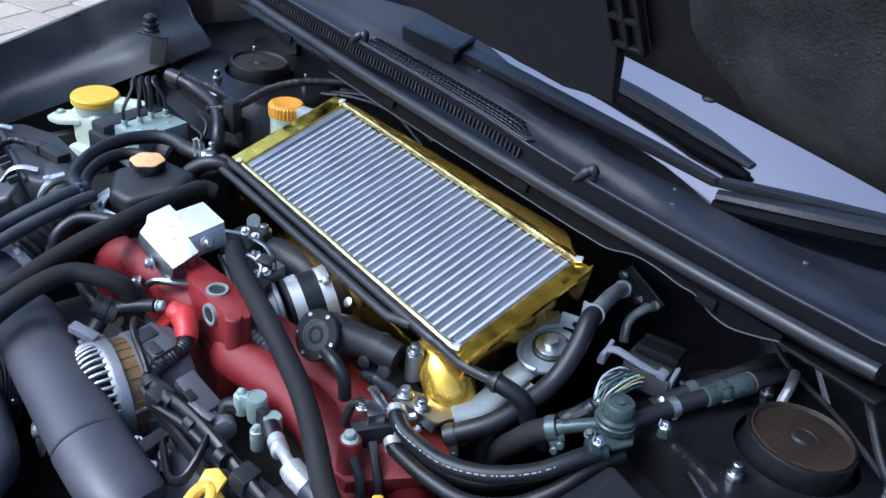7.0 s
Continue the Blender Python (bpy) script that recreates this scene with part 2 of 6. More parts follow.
# ---- building helpers ----
def empty(name, at, label, category, group="", kind=""):
    ob = new(name)
    ob.empty_display_size = 0.02
    ob.location = at
    return tagged(ob, label, category, group, kind)


def part(name, bm, mat, parent, label="", angle=35, kind=""):
    """Links a bmesh, modelled in world space, as one mesh under parent."""
    me = bpy.data.meshes.new(name)
    bmesh.ops.recalc_face_normals(bm, faces=bm.faces)
    bm.to_mesh(me)
    bm.free()
    me.materials.append(mat)
    for p in me.polygons:
        p.use_smooth = True
    me.set_sharp_from_angle(angle=radians(angle))
    ob = new(name, me)
    if parent is not None:
        base = parent.location.copy()
        p = parent.parent
        while p is not None:
            base += p.location
            p = p.parent
        me.transform(Matrix.Translation(-base))
        ob.parent = parent
    return tagged(ob, label, kind=kind)


def single(name, bm, mat, label, category, group="", kind="", angle=35):
    """A thing that is one mesh."""
    ob = part(name, bm, mat, None, "", angle)
    lo = Vector([min(v.co[i] for v in ob.data.vertices) for i in range(3)])
    hi = Vector([max(v.co[i] for v in ob.data.vertices) for i in range(3)])
    base = Vector(((lo.x + hi.x) / 2, (lo.y + hi.y) / 2, lo.z))
    ob.data.transform(Matrix.Translation(-base))
    ob.location = base
    return tagged(ob, label, category, group, kind)


def aim(at, axis, spin=0.0):
    """A matrix at a place whose z runs along axis."""
    return Matrix.Translation(at) @ Vector(axis).to_track_quat("Z", "Y").to_matrix().to_4x4() @ Matrix.Rotation(radians(spin), 4, "Z")


def glide(points, per=8):
    """Points of a Catmull-Rom curve through the given ones."""
    p = [Vector(q) for q in points]
    p = [p[0] * 2 - p[1]] + p + [p[-1] * 2 - p[-2]]
    out = []
    for a, b, c, d in zip(p, p[1:], p[2:], p[3:]):
        for k in range(per):
            t = k / per
            out.append(0.5 * (2 * b + (c - a) * t + (2 * a - 5 * b + 4 * c - d) * t * t + (3 * b - a - 3 * c + d) * t ** 3))
    return out + [p[-2]]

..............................

**Exercise aim**: Find the lines above that contain the word "part" and collect them.

**Final answer**:
Continue the Blender Python (bpy) script that recreates this scene with part 2 of 6. More parts follow.
def part(name, bm, mat, parent, label="", angle=35, kind=""):
    ob = part(name, bm, mat, None, "", angle)